Technically-speaking codeless SEO isn’t codeless, but how you implement the fix itself doesn’t take place on the client’s site/servers. Aside from installing a code snippet (like GTM and similar), there’s no more development needed.
Examples of codeless SEO methods commonly available:
- Tag manager-based fixes (Like Sam’s)
- Meta-CMS – something that functions above your current CMS
One of the more recent examples of an advocate of the GTM method is Sébastien Monnier, you can to his most recent Brighton SEO session below here.
Until the last few weeks, I hadn’t had any experience with the Meta-CMS method – Distilled’s ODN does interest me greatly. Although having seen The Web Shed’s own offering, it struck me that I would have given my left arm for a tool like this on certain clients in my years in SEO.
Full disclosure, Kieran Headley, who runs TWS is a friend, but I wasn’t aware of this offer prior to a few weeks ago & I’m not affiliated with the business in any way.
The theory is simple, install the tracking code & the chrome widget – when you visit the site itself, the widget enables you to change various elements without touching the CMS or codebase itself.

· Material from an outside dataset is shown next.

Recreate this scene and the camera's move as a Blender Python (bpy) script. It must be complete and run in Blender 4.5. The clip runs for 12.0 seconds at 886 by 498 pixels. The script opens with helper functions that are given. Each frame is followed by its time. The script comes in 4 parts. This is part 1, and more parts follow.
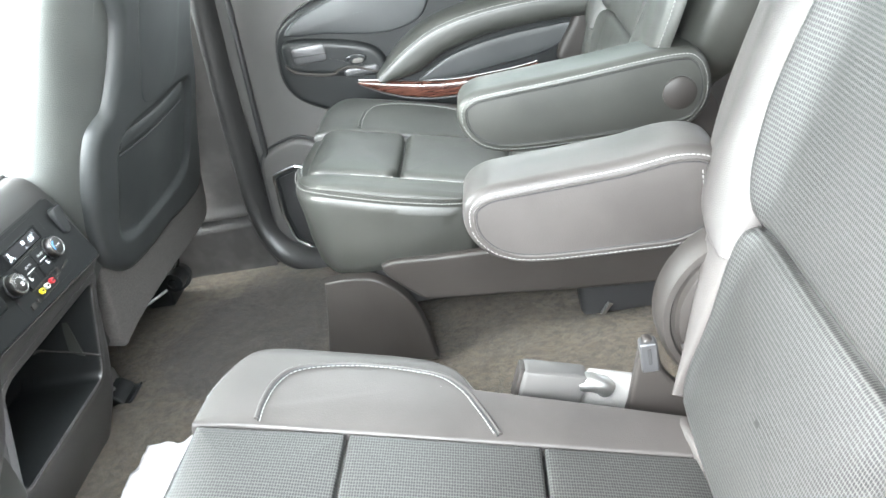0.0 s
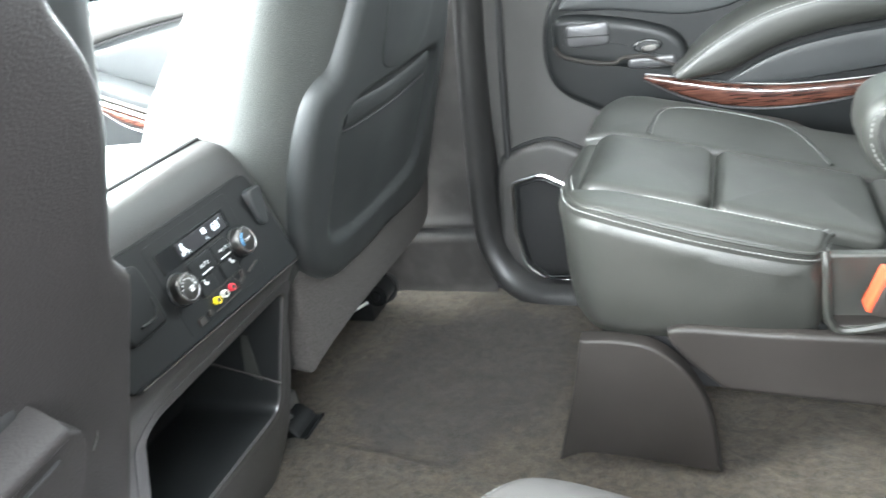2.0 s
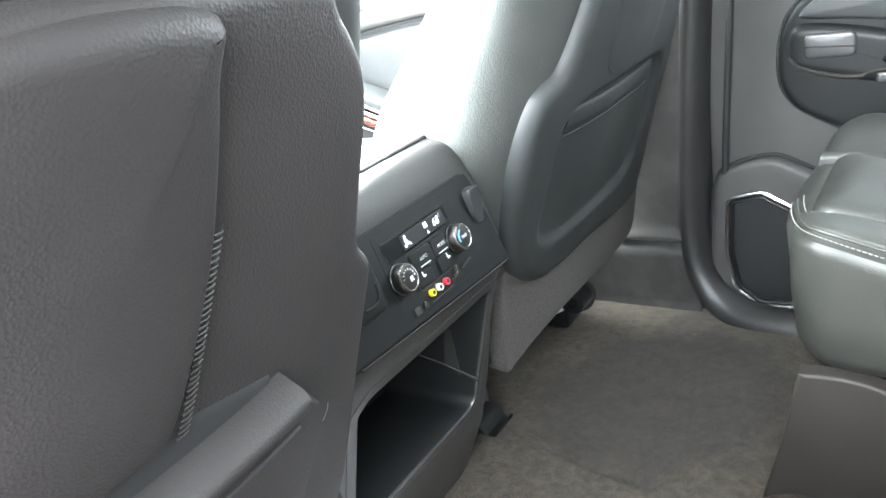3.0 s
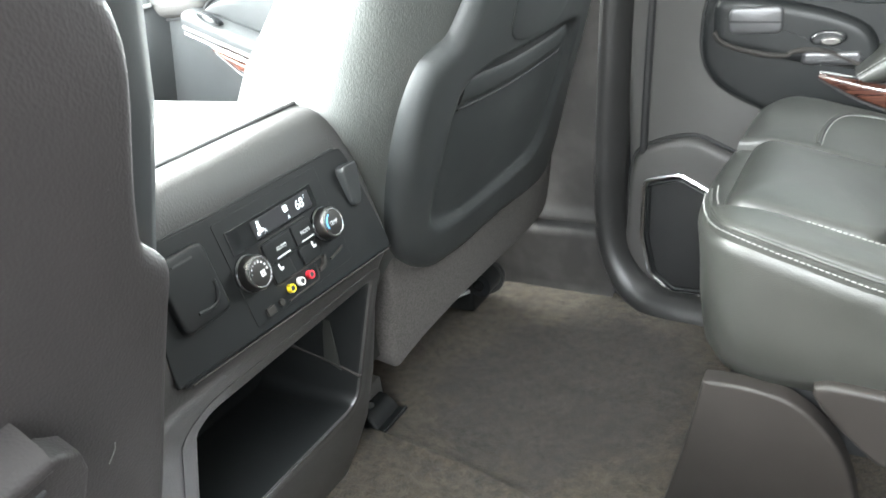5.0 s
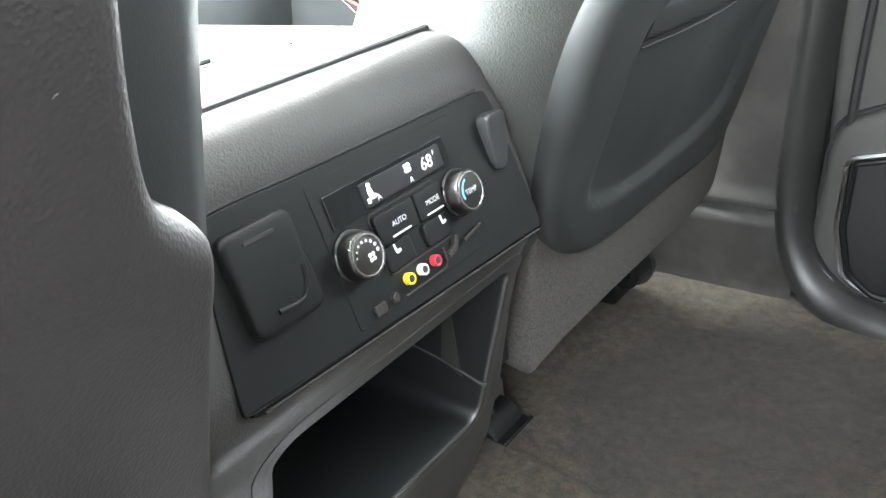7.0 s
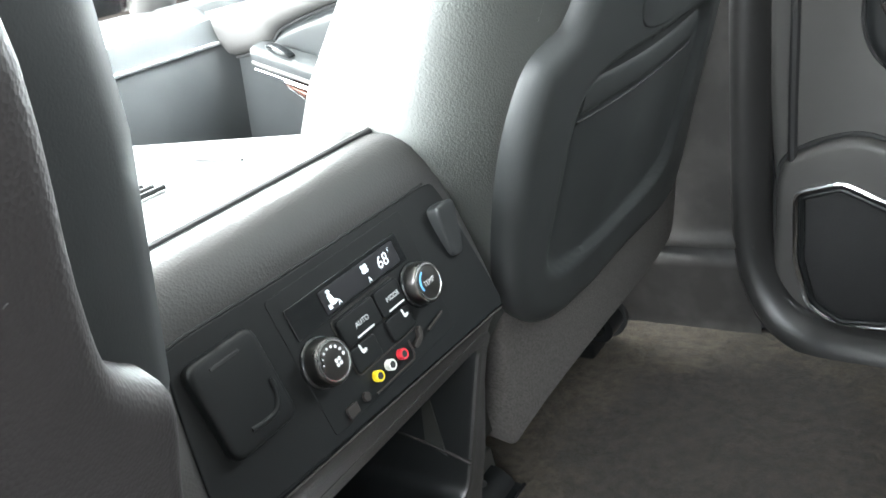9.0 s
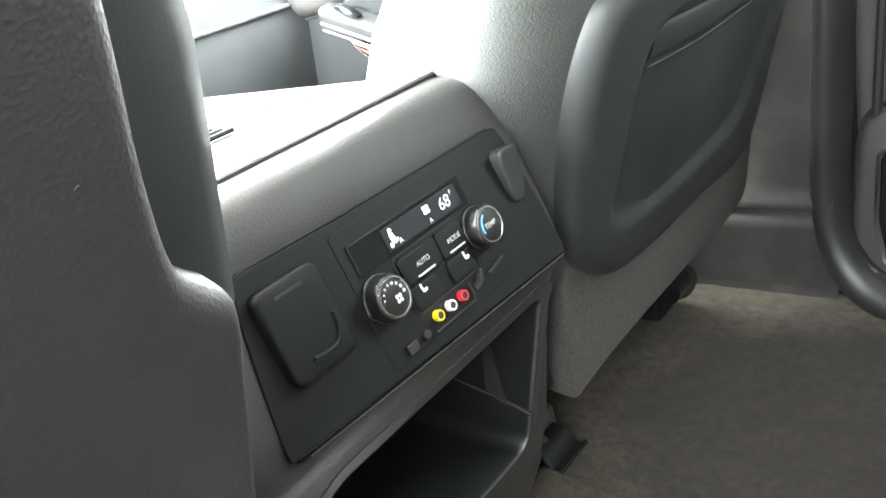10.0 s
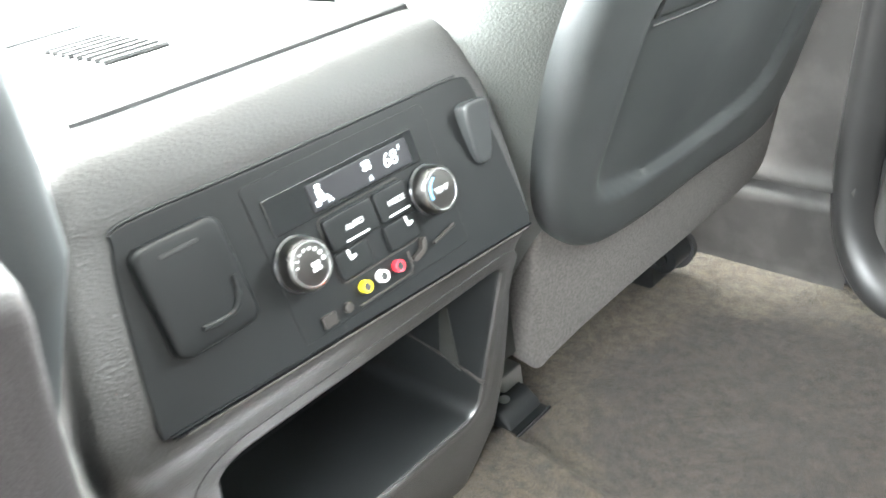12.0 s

To show you what this can look like, when it loads over slow connections, you can see the injected changes render after the content.
What is really crucial here, is that you can make changes to the site on the fly, no developers, no waiting, no excuses.
- Whilst Googlebot’s WRS works on Chrome 41, none of the other Search engines give an real assurances they will too
- A third-party service for this does add another point of weakness
But coming back to Ian’s distance from perfection – the process is iterative.
Even with the above pitfalls in mind, how far away from perfect is not writing unique page titles because you’re not able to? Are pages of your website getting indexed because you can’t control meta robots?
Yes, you should build it right in the first place, you shouldn’t have to use sticking plasters. But make the best change possible, see the results & put in the case to produce a better fix then.